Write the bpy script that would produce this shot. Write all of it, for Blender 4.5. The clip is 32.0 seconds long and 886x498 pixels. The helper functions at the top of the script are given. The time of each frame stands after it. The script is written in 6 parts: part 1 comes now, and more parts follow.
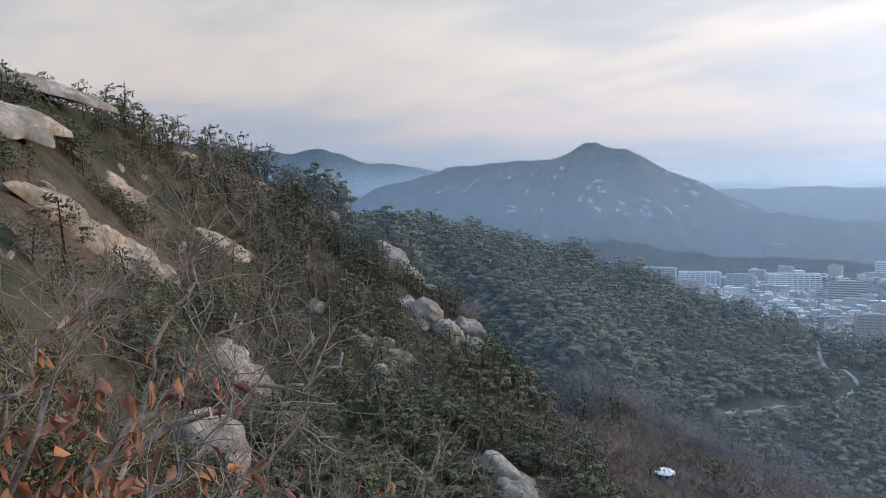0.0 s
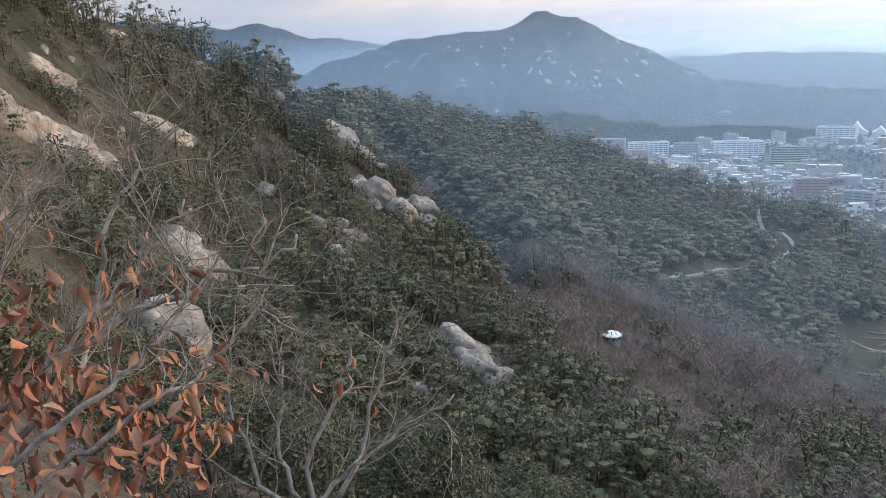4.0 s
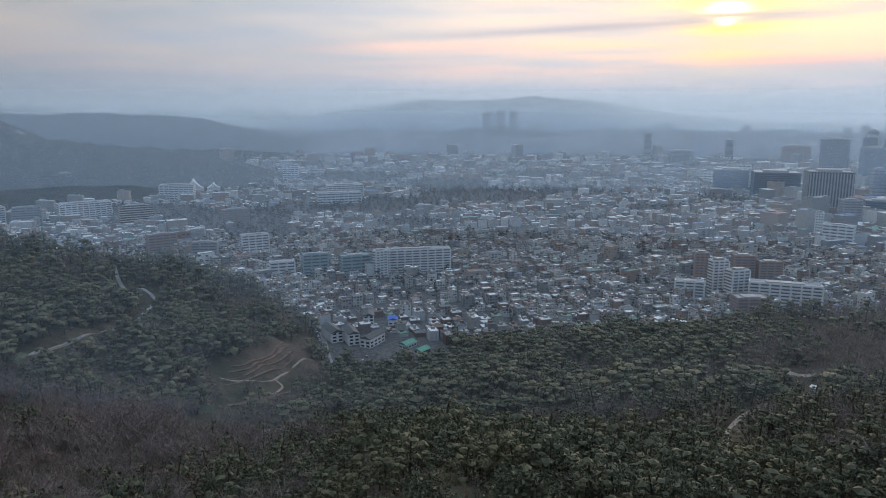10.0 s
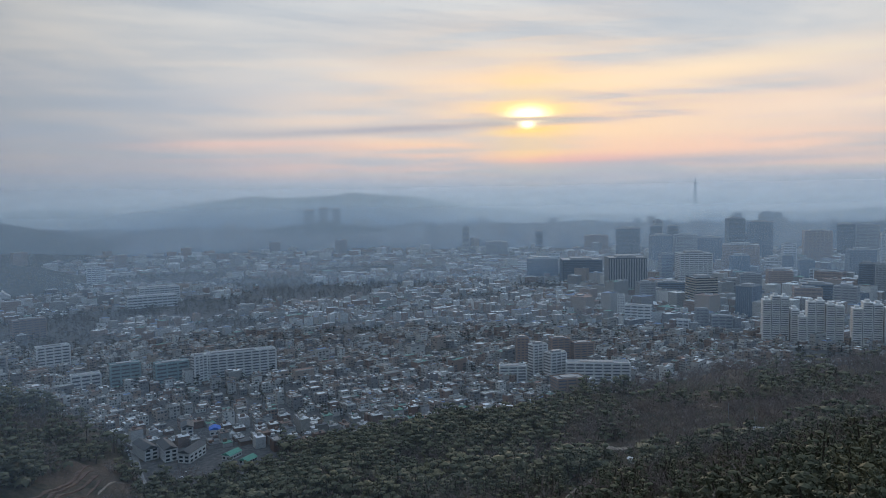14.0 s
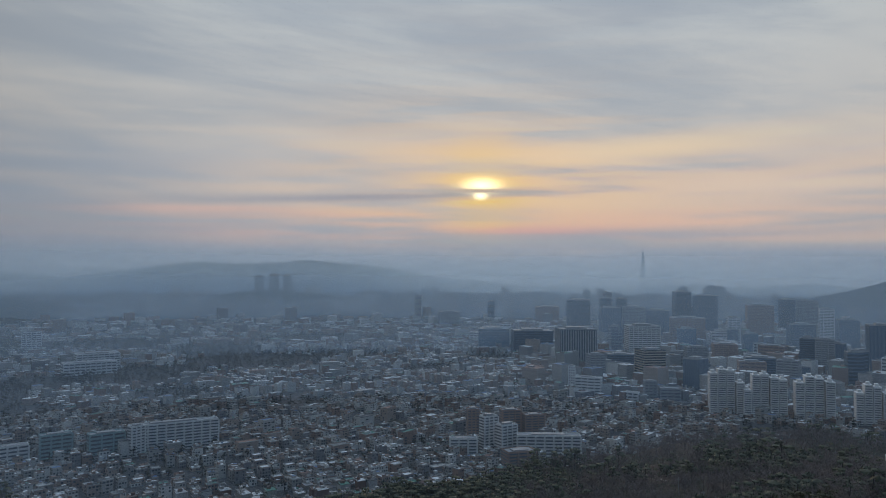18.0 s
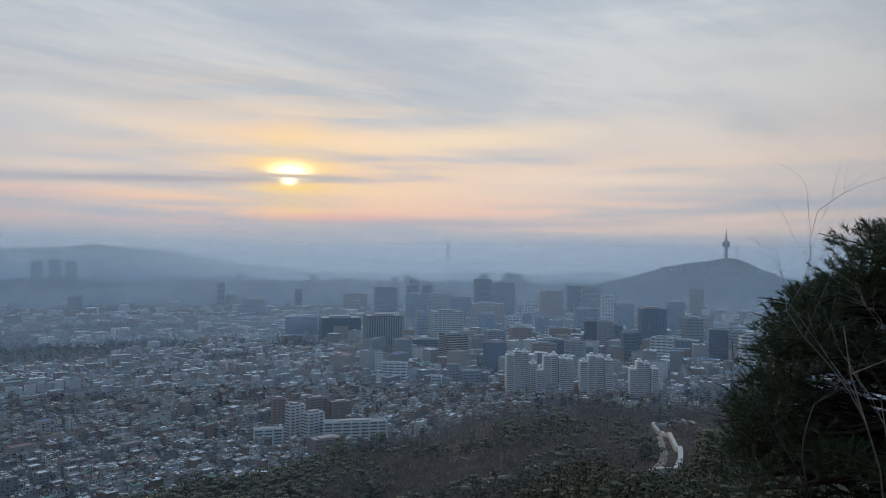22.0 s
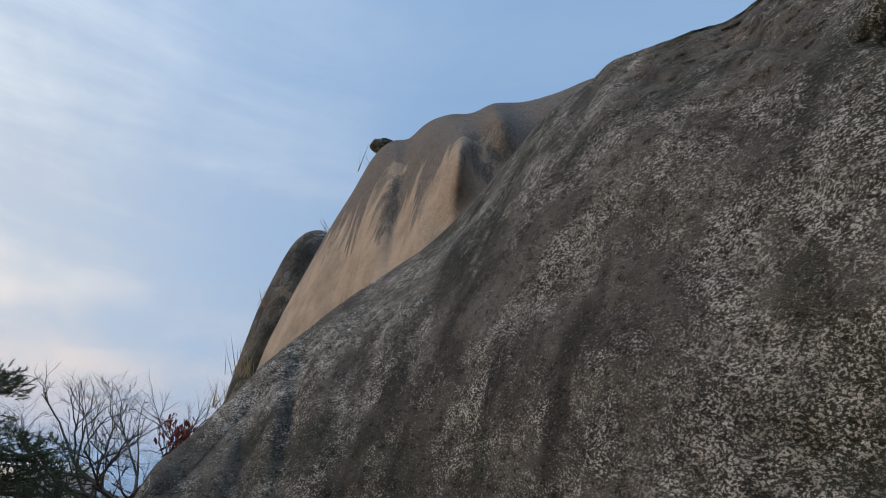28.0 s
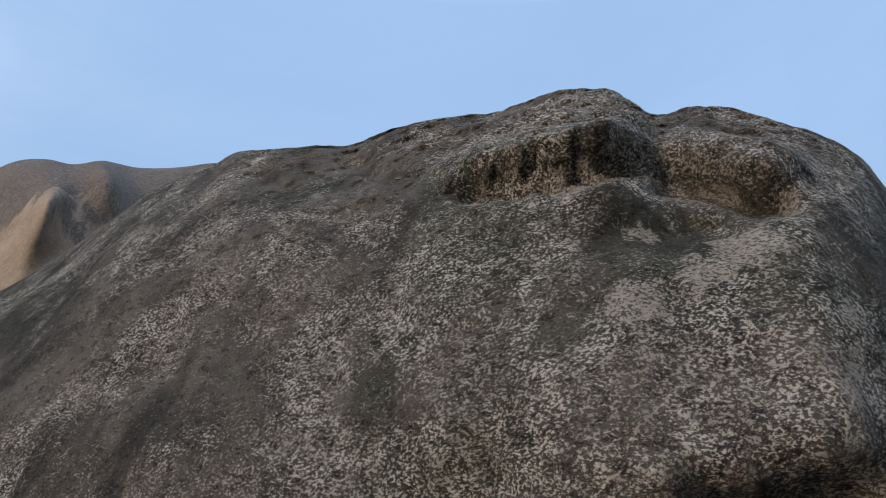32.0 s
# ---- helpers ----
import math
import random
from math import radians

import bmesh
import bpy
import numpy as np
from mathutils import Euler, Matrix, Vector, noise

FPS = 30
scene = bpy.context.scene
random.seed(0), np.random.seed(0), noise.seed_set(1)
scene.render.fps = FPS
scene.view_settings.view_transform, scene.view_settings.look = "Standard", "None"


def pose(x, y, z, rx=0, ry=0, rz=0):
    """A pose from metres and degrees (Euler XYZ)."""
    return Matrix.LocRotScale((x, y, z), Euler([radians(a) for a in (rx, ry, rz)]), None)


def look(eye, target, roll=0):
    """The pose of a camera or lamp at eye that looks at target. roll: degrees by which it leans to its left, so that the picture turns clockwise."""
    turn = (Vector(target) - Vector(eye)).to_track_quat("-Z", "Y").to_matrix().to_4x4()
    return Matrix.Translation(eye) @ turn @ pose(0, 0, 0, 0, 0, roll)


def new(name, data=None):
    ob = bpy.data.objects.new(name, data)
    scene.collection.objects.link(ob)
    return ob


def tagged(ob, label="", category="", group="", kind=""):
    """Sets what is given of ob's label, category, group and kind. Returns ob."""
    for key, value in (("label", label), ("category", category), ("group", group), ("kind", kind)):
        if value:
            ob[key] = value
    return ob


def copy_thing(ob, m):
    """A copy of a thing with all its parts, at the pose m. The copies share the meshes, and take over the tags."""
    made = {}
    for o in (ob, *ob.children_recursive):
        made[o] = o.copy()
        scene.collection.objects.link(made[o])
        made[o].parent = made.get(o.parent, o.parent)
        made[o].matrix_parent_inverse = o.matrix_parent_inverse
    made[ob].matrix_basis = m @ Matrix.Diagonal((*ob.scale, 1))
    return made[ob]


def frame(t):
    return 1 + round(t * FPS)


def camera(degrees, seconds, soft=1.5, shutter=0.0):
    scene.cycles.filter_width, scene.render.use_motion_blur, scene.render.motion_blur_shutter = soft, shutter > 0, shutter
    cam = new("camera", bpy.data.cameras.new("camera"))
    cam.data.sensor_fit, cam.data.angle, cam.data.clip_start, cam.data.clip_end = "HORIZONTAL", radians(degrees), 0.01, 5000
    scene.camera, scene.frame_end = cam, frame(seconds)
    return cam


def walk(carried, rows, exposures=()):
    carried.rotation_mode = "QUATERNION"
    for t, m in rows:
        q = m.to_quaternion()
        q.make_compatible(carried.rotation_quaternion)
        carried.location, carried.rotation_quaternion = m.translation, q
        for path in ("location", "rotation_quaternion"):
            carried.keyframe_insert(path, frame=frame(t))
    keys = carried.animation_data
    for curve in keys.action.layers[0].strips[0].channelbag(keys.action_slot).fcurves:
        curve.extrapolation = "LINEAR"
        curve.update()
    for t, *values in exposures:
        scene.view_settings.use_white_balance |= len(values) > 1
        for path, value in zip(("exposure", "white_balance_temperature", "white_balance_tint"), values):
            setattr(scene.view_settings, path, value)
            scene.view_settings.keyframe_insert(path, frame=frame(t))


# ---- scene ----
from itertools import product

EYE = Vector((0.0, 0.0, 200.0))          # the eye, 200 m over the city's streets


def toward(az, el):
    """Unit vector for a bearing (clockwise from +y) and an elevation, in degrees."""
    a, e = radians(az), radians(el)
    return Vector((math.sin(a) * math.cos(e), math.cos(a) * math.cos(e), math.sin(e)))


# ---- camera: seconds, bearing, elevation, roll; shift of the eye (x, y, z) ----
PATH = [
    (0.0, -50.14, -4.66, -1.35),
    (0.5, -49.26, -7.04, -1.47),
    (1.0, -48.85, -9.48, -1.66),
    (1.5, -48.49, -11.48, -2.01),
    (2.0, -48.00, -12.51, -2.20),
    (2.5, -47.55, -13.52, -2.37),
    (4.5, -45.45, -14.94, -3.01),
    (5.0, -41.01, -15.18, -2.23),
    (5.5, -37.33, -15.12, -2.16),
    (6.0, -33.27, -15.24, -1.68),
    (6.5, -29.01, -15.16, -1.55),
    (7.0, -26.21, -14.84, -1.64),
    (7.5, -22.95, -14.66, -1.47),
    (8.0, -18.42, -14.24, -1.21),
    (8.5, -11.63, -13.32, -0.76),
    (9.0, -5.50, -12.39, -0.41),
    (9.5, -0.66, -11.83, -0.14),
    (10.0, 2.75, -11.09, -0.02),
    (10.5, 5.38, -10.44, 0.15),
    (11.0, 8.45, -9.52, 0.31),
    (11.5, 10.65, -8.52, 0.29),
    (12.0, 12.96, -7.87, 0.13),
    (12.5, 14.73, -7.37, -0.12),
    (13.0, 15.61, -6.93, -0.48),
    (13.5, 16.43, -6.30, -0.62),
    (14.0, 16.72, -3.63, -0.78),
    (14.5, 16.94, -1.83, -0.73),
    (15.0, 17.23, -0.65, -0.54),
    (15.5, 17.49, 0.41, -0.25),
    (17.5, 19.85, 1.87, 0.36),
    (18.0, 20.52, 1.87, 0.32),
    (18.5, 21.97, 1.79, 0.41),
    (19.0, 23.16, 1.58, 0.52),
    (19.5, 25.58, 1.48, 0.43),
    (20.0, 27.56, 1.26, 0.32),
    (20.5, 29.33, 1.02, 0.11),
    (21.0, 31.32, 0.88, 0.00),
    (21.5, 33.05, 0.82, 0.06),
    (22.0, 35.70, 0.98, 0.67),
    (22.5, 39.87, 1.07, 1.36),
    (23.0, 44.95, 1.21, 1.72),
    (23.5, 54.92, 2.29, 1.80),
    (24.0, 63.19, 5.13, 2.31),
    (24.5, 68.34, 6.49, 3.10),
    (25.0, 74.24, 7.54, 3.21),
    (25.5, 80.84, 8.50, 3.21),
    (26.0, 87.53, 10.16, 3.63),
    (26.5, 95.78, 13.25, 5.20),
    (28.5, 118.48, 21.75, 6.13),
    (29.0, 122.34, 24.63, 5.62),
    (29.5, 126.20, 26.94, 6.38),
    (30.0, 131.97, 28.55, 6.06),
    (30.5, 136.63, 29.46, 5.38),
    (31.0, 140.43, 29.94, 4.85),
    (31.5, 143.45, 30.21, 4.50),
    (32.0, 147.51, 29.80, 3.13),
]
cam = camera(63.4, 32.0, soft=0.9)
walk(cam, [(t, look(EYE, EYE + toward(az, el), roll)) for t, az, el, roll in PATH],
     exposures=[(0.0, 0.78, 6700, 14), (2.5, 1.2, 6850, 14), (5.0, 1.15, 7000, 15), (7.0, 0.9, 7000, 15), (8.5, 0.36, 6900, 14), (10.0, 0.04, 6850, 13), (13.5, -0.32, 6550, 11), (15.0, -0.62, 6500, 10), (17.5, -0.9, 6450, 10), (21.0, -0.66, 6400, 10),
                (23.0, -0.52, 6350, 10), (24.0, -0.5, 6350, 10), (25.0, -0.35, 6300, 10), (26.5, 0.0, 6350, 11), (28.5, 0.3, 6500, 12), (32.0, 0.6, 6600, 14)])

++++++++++

Task to complete | Write out again, exactly, the lines from the start of the listing up to the line containing "# ---- helpers", with both ends and without pictures.

Task solution |
Write the bpy script that would produce this shot. Write all of it, for Blender 4.5. The clip is 32.0 seconds long and 886x498 pixels. The helper functions at the top of the script are given. The time of each frame stands after it. The script is written in 6 parts: part 1 comes now, and more parts follow.
0.0 s
4.0 s
10.0 s
14.0 s
18.0 s
22.0 s
28.0 s
32.0 s
# ---- helpers ----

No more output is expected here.